## Task directions
Extract every line of the material that holds the string "with".

## Material provided
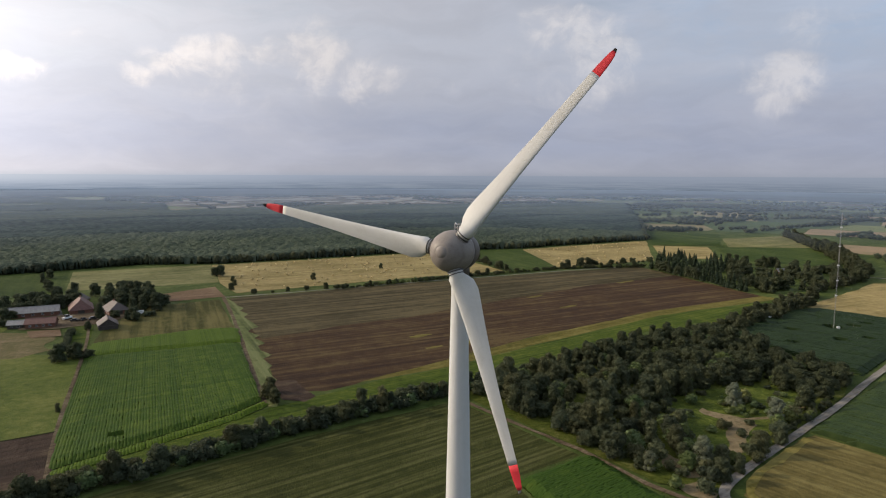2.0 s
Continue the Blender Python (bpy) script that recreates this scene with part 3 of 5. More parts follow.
sheet("orange_field", [(300, 326), (500, 150), (380, 65), (206, 231)], ORANGE, "orange ripe grain stubble field", "field")
sheet("orange_field", [(336, 383), (400, 310), (540, 190), (505, 152), (302, 330)], ORANGE, "orange stubble field with swaths", "field")
sheet("orange_field", [(384, 360), (452, 391), (540, 330), (470, 290)], ORANGE, "orange stubble field", "field")
ribbon("field_path", [(296, 334), (345, 272), (420, 205)], 2.2, PATH, "worn track between stubble fields", "path")
sheet("tan_field", [(184, 318), (230, 366), (276, 418), (328, 416), (270, 352), (216, 288)], STRAW, "pale yellow stubble field", "field", 2)
sheet("green_field", [(328, 414), (336, 393), (284, 332), (230, 269), (217, 286)], VERGE, "bright green field beside the lane", "field")
sheet("meadow", [(352, 489), (474, 452), (560, 440), (500, 400), (410, 370), (338, 398)], FIELD_GREEN, "green meadow with scattered bushes", "meadow")
sheet("green_field", [(235, 671), (339, 665), (298, 493), (215, 548)], FIELD_GREEN, "green field before a tree belt", "field")
sheet("tan_field", [(270, 763), (365, 813), (338, 667), (246, 660)], STRAWGREEN, "pale stubble field before a tree belt", "field")
sheet("tan_field", [(163, 663), (223, 659), (203, 548), (148, 552)], STRAW, "pale stubble field beside the forest", "field")
sheet("green_field", [(198, 861), (287, 830), (241, 673), (163, 667)], FIELD_GREEN, "green field beside the forest", "field")
ribbon("lane", [(140, -10), (95, 24), (76, 40), (66, 53), (60, 64), (63, 73), (74, 86), (92, 106), (122, 139), (152, 176), (202, 232), (295, 338), (333, 385)], 2.7, ROADMAT, "grey gravel farm lane", "lane", wobble=0.25)
ribbon("lane", [(345, 380), (324, 412), (316, 432), (287, 450)], 2.6, ROADMAT, "pale farm lane", "lane")
ribbon("dry_verge", [(72, 58), (67, 66), (70, 76), (84, 92), (98, 107)], 2.4, YELLOWVERGE, "dry grass verge beside the lane", "verge", wobble=1)


def maize(name, poly, angle, mat, label, spacing=0.9, height=2.0, seg=1.1, gaps=(), tram=17.0):
    """Maize in rows: each row a leafy ridge with an uneven top; gaps: bare places (x, y, radius)."""
    rng = np.random.default_rng(int(abs(poly[0][0] * 7 + poly[0][1])))
    c, s = math.cos(radians(angle)), math.sin(radians(angle))
    loc = [(x * c + y * s, -x * s + y * c) for x, y in poly]
    bottom, top_y = min(p[1] for p in loc), max(p[1] for p in loc)
    y = bottom + spacing / 2
    vs, fs, base = [], [], 0
    while y < max(p[1] for p in loc):
        cuts = sorted(x0 + (x1 - x0) * (y - y0) / (y1 - y0) for (x0, y0), (x1, y1) in zip(loc, loc[1:] + loc[:1]) if (y0 > y) != (y1 > y))
        for a, b in zip(cuts[::2], cuts[1::2]):
            n = max(3, int((b - a) / seg))
            xs = np.linspace(a, b, n) + rng.uniform(-0.3, 0.3, n)
            swell = np.array([noise.noise((x * 0.06, y * 0.12, 1.0)) for x in xs])
            h = height * (0.90 + 0.08 * rng.random(n) + 0.14 * swell)
            if (y % tram) < 2 * spacing and (y % tram) >= spacing:
                h = h * 0.9
            reach = np.arange(n) * (b - a) / max(1, n - 1)
            h = h * np.clip(0.25 + 0.22 * np.minimum(reach, reach[::-1]), 0, 1)
            h = h * min(1.0, 0.3 + 0.2 * min(y - bottom, top_y - y))
            yy = y + rng.uniform(-0.12, 0.12, n)
            wx, wy = xs * c - yy * s, xs * s + yy * c
            for gx, gy, gr in gaps:
                h = np.where((wx - gx) ** 2 + (wy - gy) ** 2 < gr * gr, 0.15, h)
            off = spacing * (0.42 + 0.12 * rng.random((2, n)))
            rows = [np.stack([wx + s * off[0], wy - c * off[0], h - 0.09], 1), np.stack([wx, wy, h], 1), np.stack([wx - s * off[1], wy + c * off[1], h - 0.09], 1)]
            low = [r * (1, 1, 0) for r in (rows[0], rows[2])]
            block = np.concatenate([low[0], *rows, low[1]])
            i = np.arange(n - 1)
            for k in range(4):
                q = np.stack([k * n + i, k * n + i + 1, (k + 1) * n + i + 1, (k + 1) * n + i], 1) + base
                fs.append(q)
            vs.append(block)
            base += 5 * n
        y += spacing
    ob = new(name, from_arrays(name, np.concatenate(vs), np.concatenate(fs), mat))
    return tagged(ob, label, "maize field", kind="stuff")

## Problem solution
Continue the Blender Python (bpy) script that recreates this scene with part 3 of 5. More parts follow.
sheet("orange_field", [(336, 383), (400, 310), (540, 190), (505, 152), (302, 330)], ORANGE, "orange stubble field with swaths", "field")
sheet("meadow", [(352, 489), (474, 452), (560, 440), (500, 400), (410, 370), (338, 398)], FIELD_GREEN, "green meadow with scattered bushes", "meadow")
    """Maize in rows: each row a leafy ridge with an uneven top; gaps: bare places (x, y, radius)."""